### The task
Return the listing below verbatim. Pictures do not belong in the copy.
===== Information shown
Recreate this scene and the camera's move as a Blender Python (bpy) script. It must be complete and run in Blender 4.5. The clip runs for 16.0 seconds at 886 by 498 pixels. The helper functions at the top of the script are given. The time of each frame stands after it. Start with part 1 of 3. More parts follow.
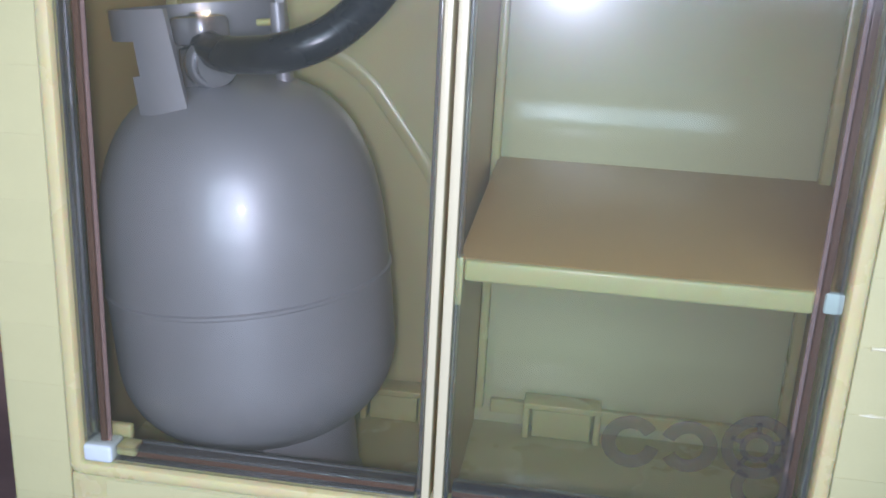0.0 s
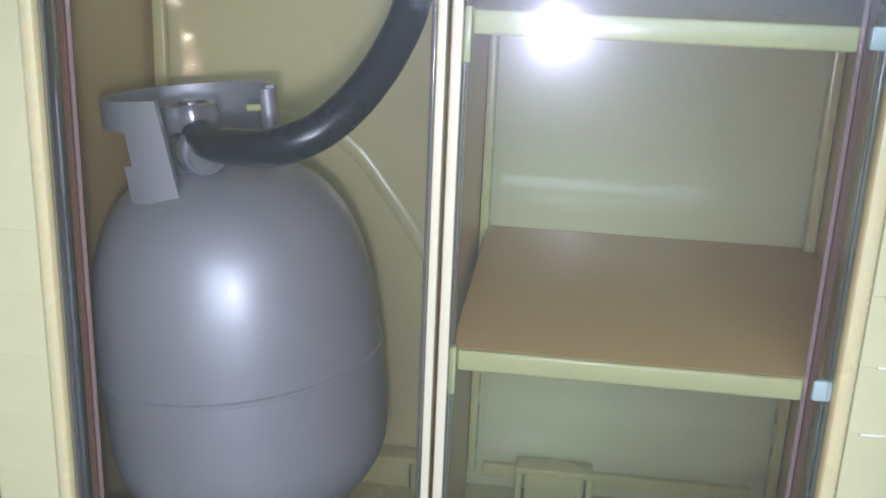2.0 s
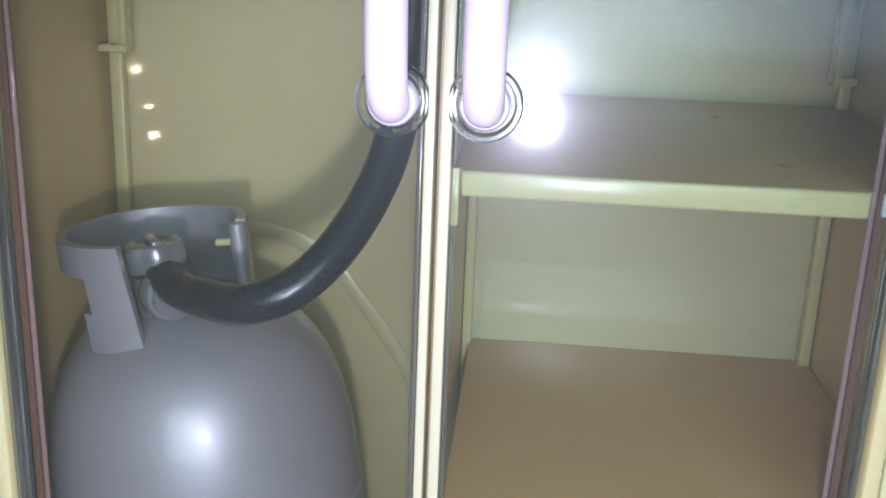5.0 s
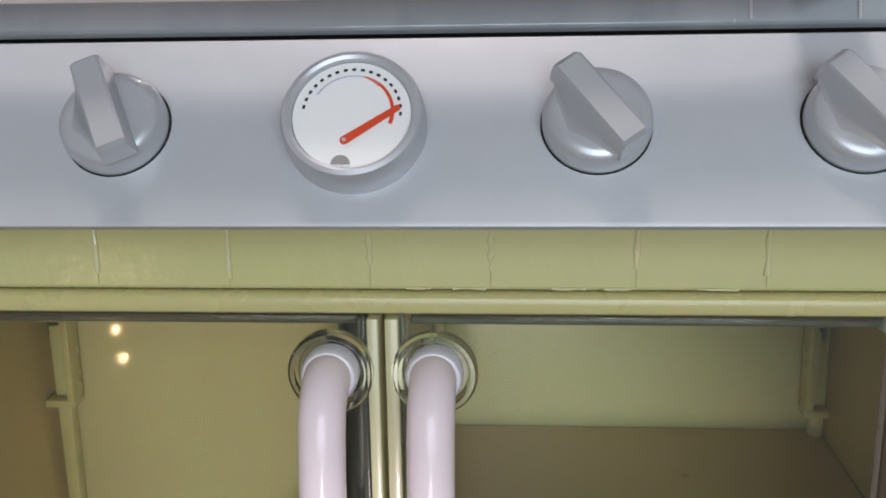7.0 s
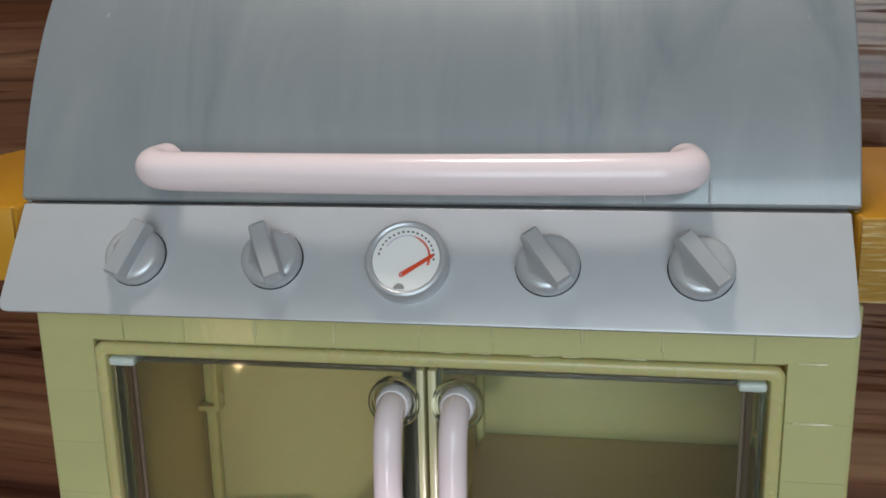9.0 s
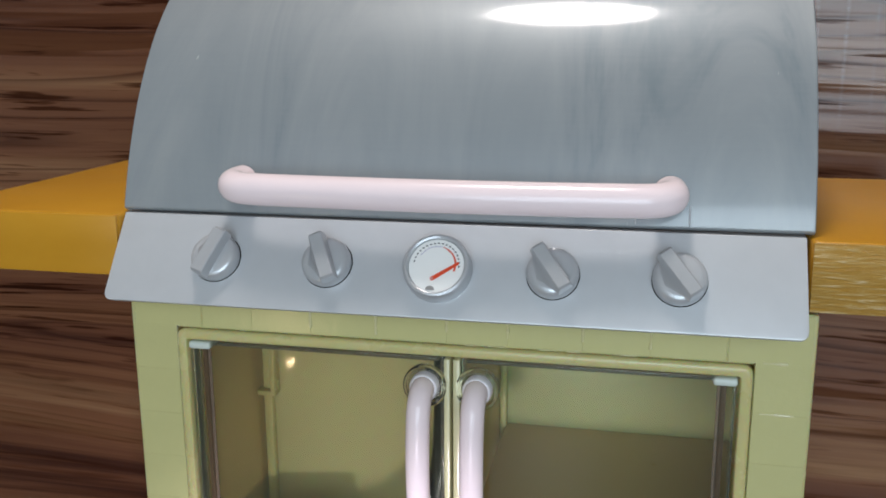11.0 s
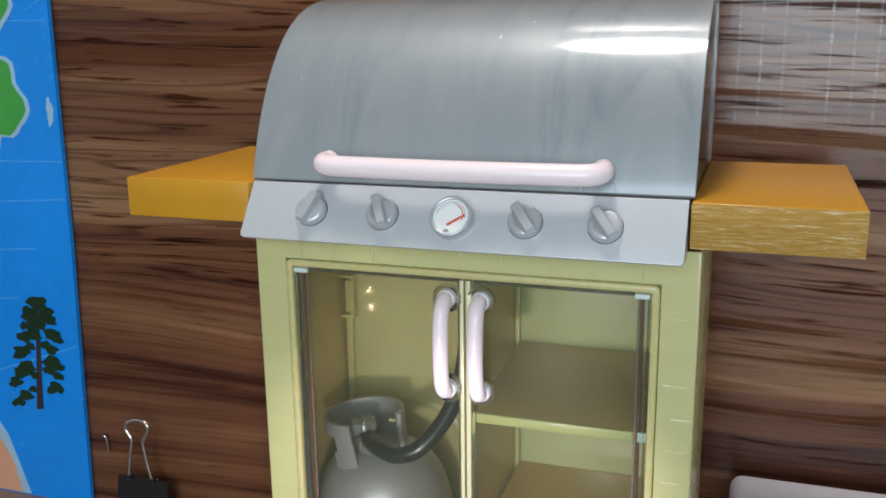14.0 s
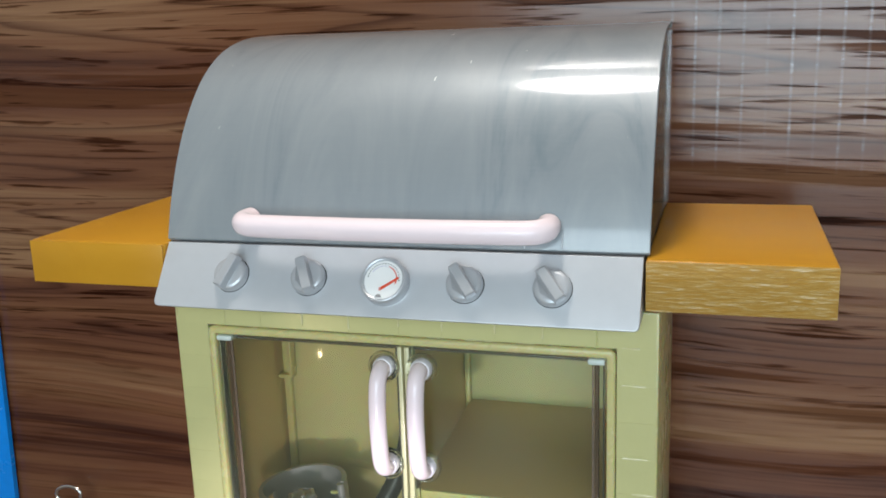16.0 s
==========
### Exercise result
Recreate this scene and the camera's move as a Blender Python (bpy) script. It must be complete and run in Blender 4.5. The clip runs for 16.0 seconds at 886 by 498 pixels. The helper functions at the top of the script are given. The time of each frame stands after it. Start with part 1 of 3. More parts follow.
0.0 s
2.0 s
5.0 s
7.0 s
9.0 s
11.0 s
14.0 s
16.0 s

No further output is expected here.